ULTIMATE SPIDER-MAN #70: The TV special on the Ultimate Dr. Strange seems like a bad mistake: I have enough faith in Bendis (still) to chalk this up as part of the revamp of the concept (a "hiding in plain sight" approach to the character) rather than a really, really lazy form of info-dumping but I don't like it, nonetheless. I also don't like the father-and-son gimick either, which I think really undermines the essential premise of Doc's origin (a Sorceror Supreme isn't about a bloodline or worldly power, it's about talent...which is why a washed-up bastard, not Baron Mordo or some Ancient One, Jr., gets to be picked). But even though I didn't really like, um, technically any of this except maybe Ultimate Deathlok, it's not terribly done or anything. And I kinda admire how Bendis is clearly trying to figure out how to tell action-packed stories in a shorter space that can still fit together into a thematically unified trade. And yet: Eh.

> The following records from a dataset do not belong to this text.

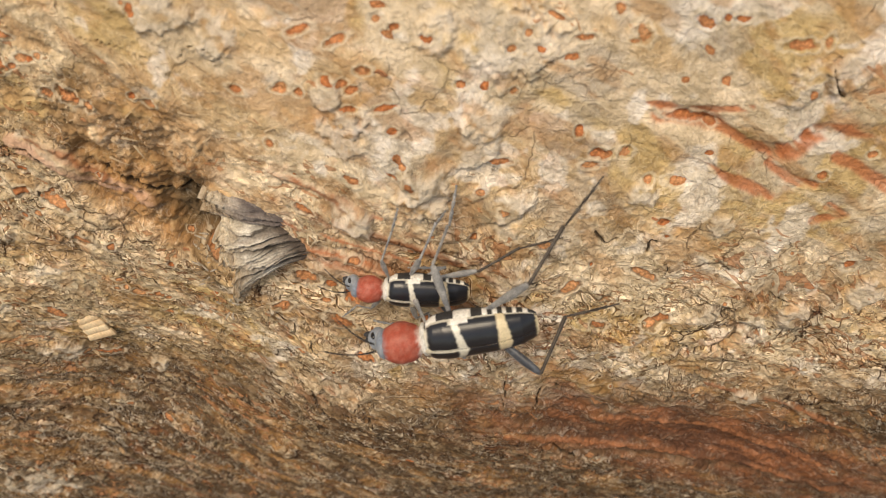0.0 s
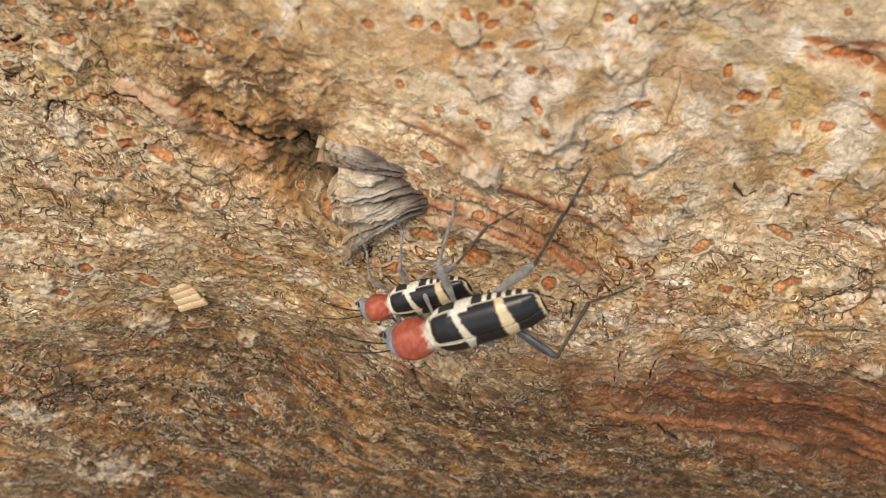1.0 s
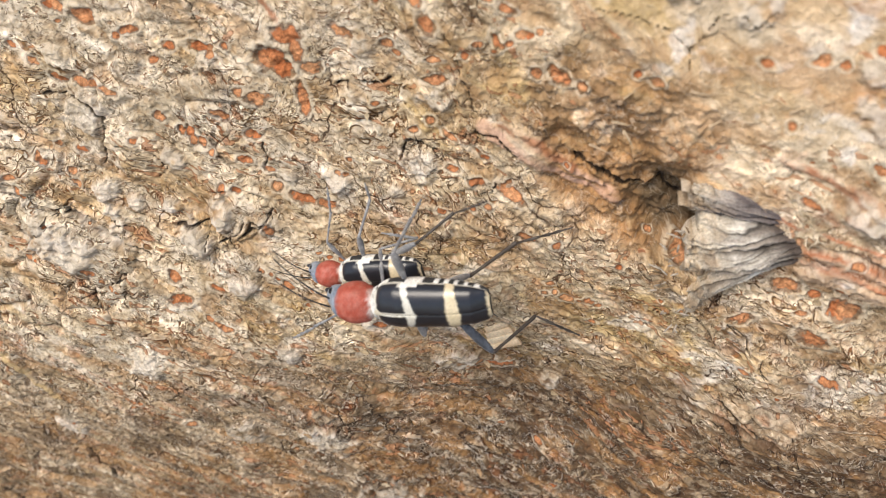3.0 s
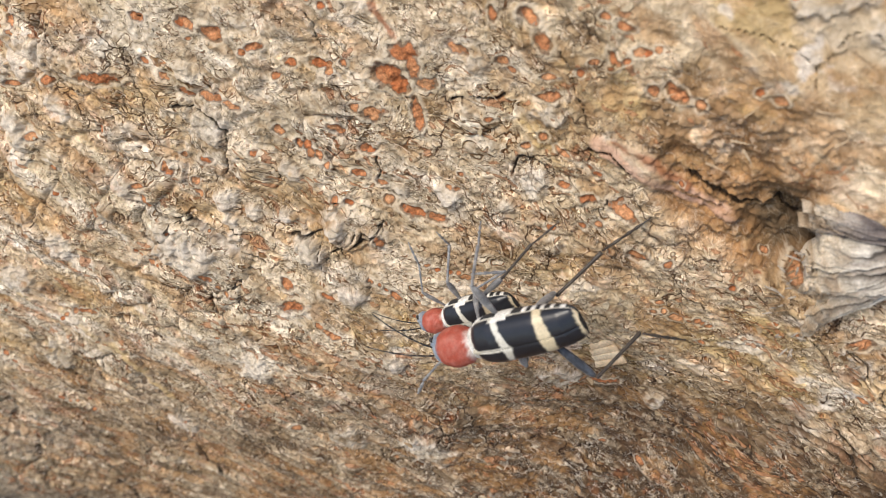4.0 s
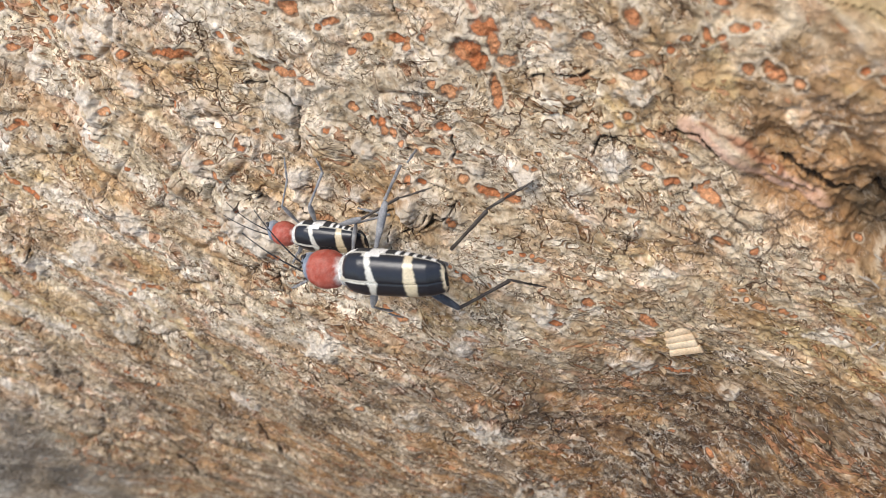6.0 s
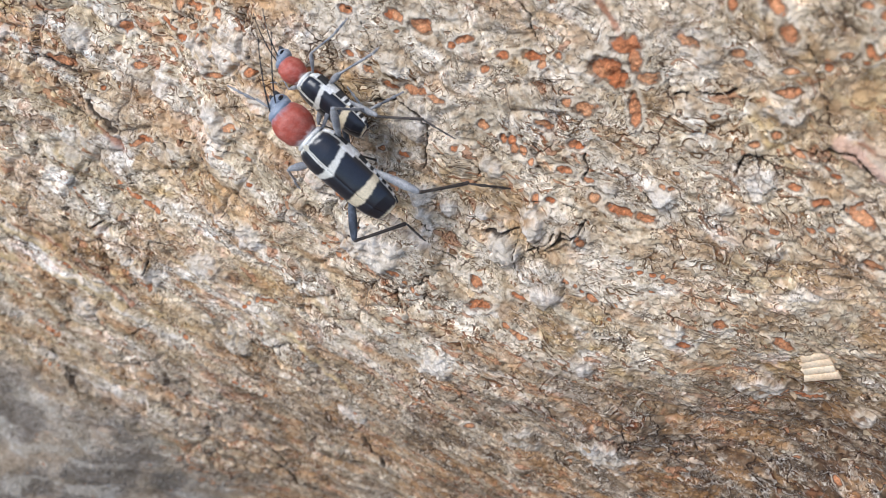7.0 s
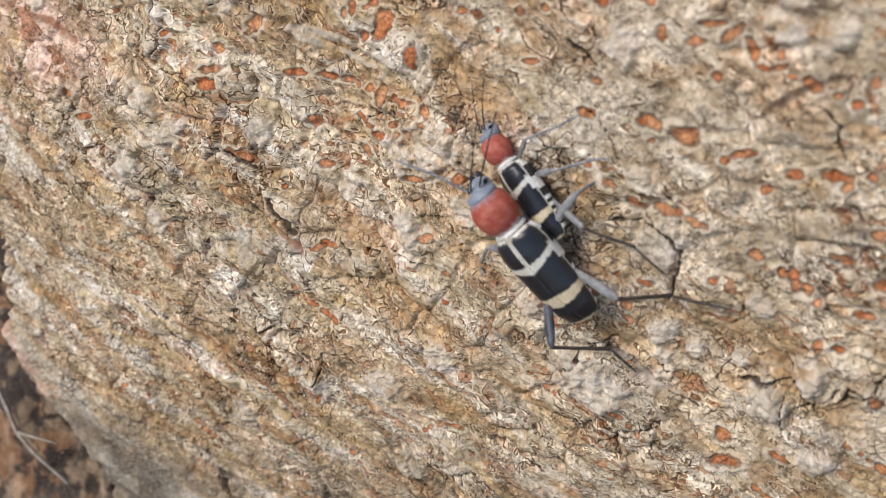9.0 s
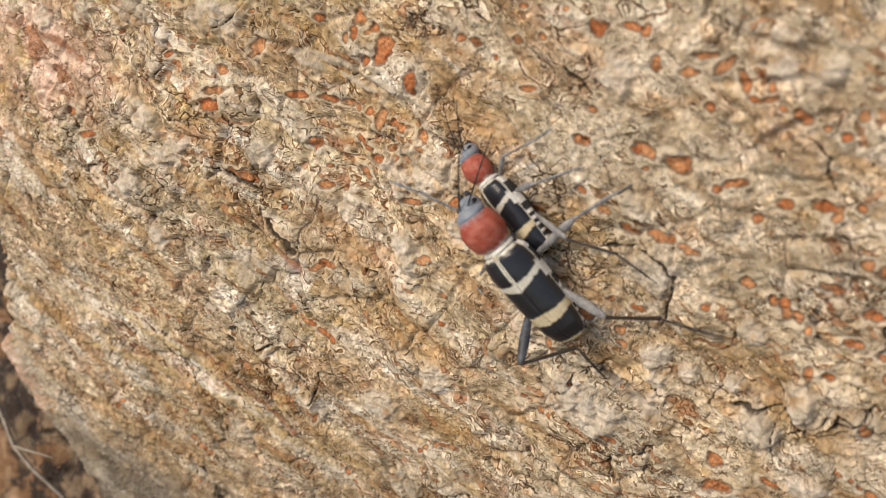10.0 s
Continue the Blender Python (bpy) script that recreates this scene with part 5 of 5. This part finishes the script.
RIDER_RH = [
    (0, (-4.08, -4.48, 0.23), (-7.04, -6.59, -2.59), (-9.89, -8.93, -4.14)),
    (0.5, (-4.41, -3.75, 1.01), (-7.37, -5.15, -2.22), (-10.71, -5.90, -4.30)),
    (1, (-5.11, -3.35, -0.31), (-7.41, -3.14, -4.29), (-10.13, -6.07, -4.43)),
    (1.5, (-2.53, 1.58, -5.29), (-5.25, -0.79, -8.14), (-8.65, -1.99, -9.88)),
    (2.5, (-4.78, 1.53, -3.21), (-8.40, -1.02, -4.47), (-11.91, -2.89, -4.86)),
    (3, (-1.56, 2.03, -5.35), (-5.35, -0.47, -6.12), (-9.20, -0.98, -7.08)),
    (4.5, (-0.42, 1.68, -5.65), (-4.21, 0.52, -7.98), (-7.79, -0.55, -9.40)),
    (5, (-0.20, 1.79, -5.58), (-3.88, 0.55, -8.06), (-7.55, -1.04, -8.12)),
    (6.5, (-4.37, -0.04, -4.58), (-7.10, -3.74, -4.45), (-10.11, -5.25, -6.61)),
    (7, (-4.18, -3.01, 0.17), (-7.30, -4.67, -2.78), (-10.34, -5.57, -5.22)),
    (7.5, (-4.28, -3.92, 0.99), (-7.63, -5.98, -1.40), (-10.91, -7.41, -3.18)),
    (8, (-3.76, -5.12, 3.52), (-7.26, -6.95, 1.15), (-10.47, -7.89, -1.04)),
    (8.5, (-4.20, -3.69, 1.44), (-6.45, -7.53, 2.60), (-9.90, -8.76, 0.99)),
    (9, (-3.36, -3.96, 2.11), (-6.41, -5.38, -1.03), (-8.02, -8.64, 0.63)),
    (9.5, (-2.56, -5.29, 4.39), (-5.63, -6.76, 1.30), (-9.11, -8.35, 0.13)),
    (10, (-3.51, -3.98, 1.95), (-6.75, -5.49, -0.95), (-8.93, -8.54, 0.43)),
]
RIDER_RM = [
    (0, (2.10, -4.48, -2.74), (0.67, -4.52, -6.26), (-0.28, -7.14, -7.37)),
    (0.5, (2.20, -4.79, -0.13), (1.32, -6.52, -3.40), (1.03, -6.27, -6.37)),
    (1, (0.95, -4.92, -1.23), (-0.09, -5.15, -4.87), (-0.29, -4.97, -7.86)),
    (2, (2.08, -4.89, -0.68), (1.25, -5.75, -4.29), (1.19, -8.48, -3.04)),
    (2.5, (3.14, -3.84, -3.20), (3.60, -6.98, -5.29), (3.77, -7.75, -8.18)),
    (3, (1.23, -4.65, 0.60), (0.82, -4.89, -3.17), (1.08, -4.29, -6.10)),
    (4.5, (1.18, -4.86, -0.13), (1.73, -5.67, -3.81), (2.14, -6.24, -6.72)),
    (5, (0.97, -4.93, -0.82), (1.44, -5.79, -4.49), (1.86, -6.43, -7.40)),
    (6.5, (0.62, -4.03, -3.45), (-0.30, -5.11, -6.98), (-0.61, -4.87, -9.95)),
    (7, (3.36, -3.33, 0.36), (1.55, -3.55, -2.97), (0.66, -5.99, -4.48)),
    (7.5, (2.95, -4.52, -1.95), (2.94, -8.32, -2.12), (2.67, -11.31, -2.23)),
    (8, (3.49, -5.62, 2.95), (2.46, -7.41, -0.24), (2.48, -9.84, -2.01)),
    (8.5, (2.18, -4.79, -1.81), (2.34, -8.47, -0.88), (1.95, -9.61, -3.63)),
    (9, (2.84, -4.68, -1.32), (1.70, -6.17, -4.63), (1.80, -9.08, -3.91)),
    (9.5, (1.70, -3.92, -2.89), (1.85, -7.65, -2.17), (2.22, -10.44, -1.14)),
    (10, (2.04, -4.86, -1.51), (2.38, -8.43, -0.26), (1.48, -9.68, -2.83)),
]
RIDER_LM = [
    (0, (1.00, 6.75, -1.80), (1.41, 6.14, -5.53), (1.21, 7.39, -8.25)),
    (3.7, (2.05, 5.92, -2.18), (2.57, 5.14, -5.86), (2.42, 6.25, -8.64)),
    (4.5, (3.43, 4.29, -1.95), (4.68, 7.35, -3.81), (5.48, 9.75, -5.42)),
    (5, (3.00, 4.48, -2.03), (4.08, 7.29, -4.34), (4.68, 9.55, -6.23)),
    (7, (3.24, 4.95, -1.19), (2.02, 7.32, -3.89), (1.15, 9.37, -5.91)),
    (7.5, (2.32, 4.03, -3.41), (1.30, 7.20, -5.22), (0.06, 9.10, -7.19)),
    (8.5, (2.94, 4.13, -2.92), (2.18, 7.14, -5.10), (0.91, 8.90, -7.18)),
    (9, (2.36, 4.38, -2.83), (0.96, 7.33, -4.78), (0.83, 5.75, -2.23)),
    (10, (2.05, 4.00, -3.52), (0.63, 7.12, -5.18), (0.33, 5.47, -2.69)),
]
RIDER_LF = [
    (0, (5.79, 4.69, -3.70), (7.21, 4.56, -6.46), (9.41, 5.71, -7.52)),
    (2.2, (5.77, 2.51, -2.49), (7.27, 2.07, -5.17), (9.47, 3.13, -6.31)),
    (3, (7.42, 1.74, -0.81), (10.05, 3.34, -0.47), (12.23, 4.87, -0.95)),
    (4.5, (6.18, -0.01, 1.07), (8.78, 1.67, 0.82), (10.58, 3.44, -0.12)),
    (7, (7.01, 1.98, -2.32), (9.05, 3.80, -3.78), (11.47, 4.98, -4.02)),
    (7.5, (6.80, 0.74, -0.85), (9.76, 1.54, -0.41), (11.59, 3.25, -1.42)),
    (8.5, (6.79, 0.88, -0.94), (9.55, 2.29, -0.93), (11.78, 3.79, -1.19)),
    (9, (6.74, 1.22, -1.09), (9.57, 2.41, -0.68), (11.42, 4.25, -1.37)),
    (9.5, (7.18, 0.57, 0.47), (8.83, 2.96, -0.62), (10.66, 4.94, -0.74)),
    (10, (6.75, 1.14, -1.05), (9.57, 2.34, -0.56), (11.39, 4.19, -1.30)),
]
RIDER_RF = [
    (0, (4.33, -1.45, -4.16), (1.33, -2.16, -4.47), (4.00, -2.53, -4.58)),
    (10, (4.33, -1.45, -4.16), (1.33, -2.16, -4.47), (4.00, -2.53, -4.58)),
]

# The carrier's stance: knee, ankle and tip of each leg on its left side, in its own measure.
STANCE = {"hind": ((-3.0, 3.6, -0.2), (-5.2, 5.6, -1.4), (-7.6, 7.0, -2.0)),
          "middle": ((0.6, 4.2, -0.2), (-0.4, 6.4, -1.6), (-1.2, 8.6, -2.0)),
          "front": ((4.7, 3.4, -0.4), (6.1, 5.2, -1.5), (7.5, 7.2, -2.0))}
STANCE_RIGHT = dict(STANCE, hind=((-4.0, 3.0, -0.3), (-7.4, 4.6, -1.4), (-10.6, 6.0, -2.0)), front=((3.9, 3.7, -0.3), (3.4, 5.8, -1.3), (2.9, 7.9, -2.0)))


def settle(coxa, points, lengths):
    """The same leg with each joint at its true length."""
    out, c = [], Vector(coxa)
    for p, n in zip(points, lengths):
        c = c + (Vector(p) - c).normalized() * n
        out.append(c)
    return out


def leg_rows(pair, side, rows, size):
    """Poses of femur, tibia and tarsus for rows of (t, knee, ankle, tip)."""
    coxa = Vector(COXA[pair]) * Vector((1, side, 1))
    tracks = ([], [], [])
    for t, *points in rows:
        c = coxa
        for track, p in zip(tracks, settle(coxa, points, LEG_LENGTHS[pair])):
            track.append((t, aim(c, p, size)))
            c = p
    return tracks


def motions():
    walk(RIDER_THING, [(t, pose(x, y, z, rx, ry, rz)) for t, x, y, z, rx, ry, rz in RIDER])
    walk(CARRIER_THING, [(t, pose(x, y, z, rx, ry, rz)) for t, x, y, z, rx, ry, rz in CARRIER])
    for (pair, side), rows in {("hind", 1): RIDER_LH, ("hind", -1): RIDER_RH, ("middle", -1): RIDER_RM, ("middle", 1): RIDER_LM,
                               ("front", 1): RIDER_LF, ("front", -1): RIDER_RF}.items():
        for ob, track in zip(RIDER_LEGS[pair, side], leg_rows(pair, side, rows, 1.0)):
            walk(ob, track)
    for legs, size, phase in ((RIDER_LEGS, 1.0, 0.0), (CARRIER_LEGS, 0.75, 1.7)):
        for side in (1, -1):
            root, rows = Vector((7.0, side * 0.4, 0.1)), []
            for k in range(41):
                t = k / 4
                f = min(1.0, max(0.0, (t - 5.2) / 1.2))
                way = Vector((0.45, -1.05, 0.75)).lerp(Vector((1.05, -1.35, 0.42)), f) + Vector((0.0, side * 0.24, 0.0))
                wave = 0.10 * math.sin(3.1 * t + phase + side)
                rows.append((t, aim(root, root + way + Vector((wave, 0.0, 0.6 * wave)), size)))
            walk(legs["antenna", side], rows)
    for pair in STANCE:
        for side in (1, -1):
            points = (STANCE if side > 0 else STANCE_RIGHT)[pair]
            rows = []
            for k in range(41):
                t = k / 4
                pace = 1.0 if t < 7.2 else 0.15
                swing = 0.7 * pace * math.sin(2 * math.pi * 1.5 * t + {"front": 0, "middle": 3.14, "hind": 0.6}[pair] + (0 if side > 0 else 3.14))
                rows.append((t, *[Vector((p[0] + swing * w, side * p[1], p[2] + 0.25 * pace * abs(swing))) for p, w in zip(points, (0.5, 0.9, 1.2))]))
            for ob, track in zip(CARRIER_LEGS[pair, side], leg_rows(pair, side, rows, 0.75)):
                walk(ob, track)


motions()
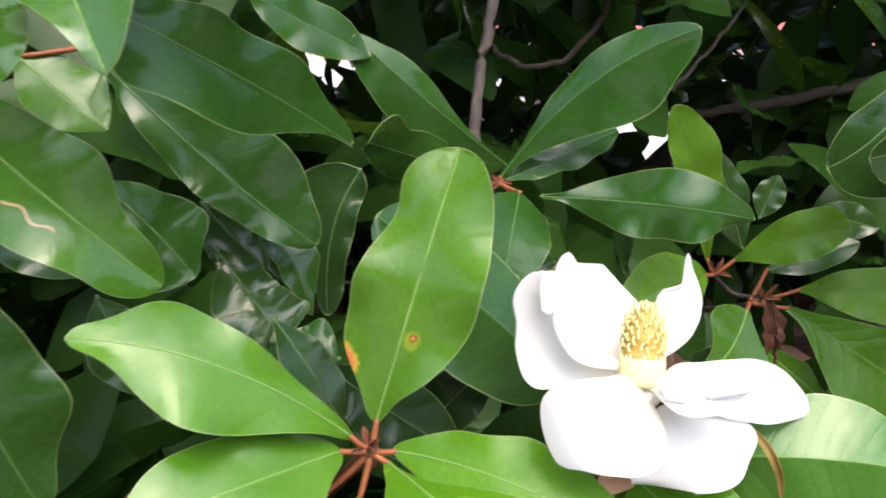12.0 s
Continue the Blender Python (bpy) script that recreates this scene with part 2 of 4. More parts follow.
CREAM = plain_material("carpel_column", (0.82, 0.70, 0.36), (0.90, 0.82, 0.50), 0.5)
GOLD = plain_material("carpel_body", (0.40, 0.25, 0.04), (0.58, 0.40, 0.10), 0.5)
STIGMA = plain_material("stigma", (0.80, 0.68, 0.27), (0.88, 0.79, 0.42), 0.45)
FUZZ = plain_material("bud_fuzz", (0.36, 0.14, 0.035), (0.58, 0.27, 0.08), 0.85, 150.0, 0.7, 0.001)
SHEATH = plain_material("bud_sheath", (0.42, 0.30, 0.06), (0.60, 0.46, 0.15), 0.55)
BRACT = plain_material("bract", (0.14, 0.11, 0.02), (0.30, 0.20, 0.05), 0.5)
BRACT_PINK = plain_material("bract_pink", (0.50, 0.27, 0.16), (0.66, 0.42, 0.28), 0.55)
# set darker than most shoot leaves, so the colour carries some interior shade
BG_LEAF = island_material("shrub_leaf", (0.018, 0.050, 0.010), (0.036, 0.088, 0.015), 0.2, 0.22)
LITTER = island_material("litter_leaf", (0.06, 0.03, 0.02), (0.42, 0.25, 0.18), 0.6)


def petal_material():
    m, nt, b = material("petal", 0.5)
    tc = nt.nodes.new("ShaderNodeTexCoord")
    sep = nt.nodes.new("ShaderNodeSeparateXYZ")
    nt.links.new(tc.outputs["UV"], sep.inputs[0])
    n1 = noise_node(nt, 35.0, 3.0, tc.outputs["Object"])
    n2 = noise_node(nt, 300.0, 4.0, tc.outputs["Object"])
    col = mix_node(nt, n1, (0.895, 0.895, 0.895), (0.925, 0.93, 0.935))
    col = mix_node(nt, math_node(nt, "MULTIPLY", ramp(nt, sep.outputs[0], 0.28, 0.0), 0.55), col, (0.80, 0.72, 0.50))
    nt.links.new(col, b.inputs["Base Color"])
    bump = nt.nodes.new("ShaderNodeBump")
    bump.inputs["Strength"].default_value = 0.25
    bump.inputs["Distance"].default_value = 0.0006
    nt.links.new(math_node(nt, "ADD", n1, math_node(nt, "MULTIPLY", n2, 0.2)), bump.inputs["Height"])
    nt.links.new(bump.outputs[0], b.inputs["Normal"])
    see_through(nt, b, mix_node(nt, 0.4, col, (0.95, 0.91, 0.87)), 0.38)
    return m


PETAL = petal_material()

# ---- shape helpers ----


def mesh_object(name, verts, faces, mats, parent=None, face_mats=None, uvs=None, label=""):
    me = bpy.data.meshes.new(name)
    me.from_pydata([tuple(v) for v in verts], [], faces)
    for mt in mats:
        me.materials.append(mt)
    if face_mats is not None:
        me.polygons.foreach_set("material_index", face_mats)
    me.polygons.foreach_set("use_smooth", [True] * len(me.polygons))
    if uvs is not None:
        layer = me.uv_layers.new(name="UVMap")
        loops = np.empty(len(me.loops), dtype=np.int32)
        me.loops.foreach_get("vertex_index", loops)
        layer.data.foreach_set("uv", np.asarray(uvs, dtype=np.float32)[loops].ravel())
    me.update()
    ob = new(name, me)
    if parent is not None:
        ob.parent = parent
    if label:
        tagged(ob, label)
    return ob


def thing(name, place, label, category, group=""):
    ob = new(name)
    ob.location = place
    ob.empty_display_size = 0.02
    bpy.context.view_layer.update()
    return tagged(ob, label, category, group)


def bend(base, mid, tip, s):
    """A curve from base to tip that passes mid half way."""
    base, mid, tip = (np.array(p, float) for p in (base, mid, tip))
    ctrl = 2 * mid - (base + tip) / 2
    s = np.asarray(s)[:, None]
    p = (1 - s) ** 2 * base + 2 * s * (1 - s) * ctrl + s**2 * tip
    d = 2 * (1 - s) * (ctrl - base) + 2 * s * (tip - ctrl)
    return p, d / np.linalg.norm(d, axis=1, keepdims=True)


def unit(v):
    v = np.asarray(v, float)
    return v / np.maximum(np.linalg.norm(v, axis=-1, keepdims=True), 1e-9)


STATIONS = (0.0, 0.06, 0.2, 0.38, 0.56, 0.74, 0.9, 1.0)


def margin_curve(shape, s):
    """Half width along a leaf: an ellipse scaled by smooth values at six stations from stalk to tip."""
    xs, ys = np.array(STATIONS), np.array((shape[0], *shape, shape[-1]))
    m = np.gradient(ys, xs)
    i = np.clip(np.searchsorted(xs, s, side="right") - 1, 0, len(xs) - 2)
    h = xs[i + 1] - xs[i]
    t = (s - xs[i]) / h
    g = (2 * t**3 - 3 * t**2 + 1) * ys[i] + (t**3 - 2 * t**2 + t) * h * m[i] + (3 * t**2 - 2 * t**3) * ys[i + 1] + (t**3 - t**2) * h * m[i + 1]
    return np.maximum(g, 0.04) * 2 * np.sqrt(np.clip(s * (1 - s), 0, 1))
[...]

WORLDWATCH #3: Yes, I read this--right after Identity Crisis #7, in fact, which together made for a nice little bit of psychic mind-rape, I must say. Speaking of which...I've read comic book fight scenes for over thirty years and at no point have I ever wondered: gee, why didn't the villain ever try to rape the attractive heroine in the middle of a fight? Between that and the back pages with the naked chicks and their airbrushed "costumes," I found this uncomfortably skeevy. I'm a much bigger perv than Bri, but I still grimace thinking back on this issue. Very creepy Crap.
So that's thirteen reviews and a pathetic excuse. I have a few books at home I haven't read (to say nothing of that IC#7 re-read) so you'll probably hear from me again before the ened of the weekend. And hopefully Hibbs will weigh on IC #7 at the very least; even in the few minutes we spoke, it was clear he had a far better handle on Identity Crisis than I did.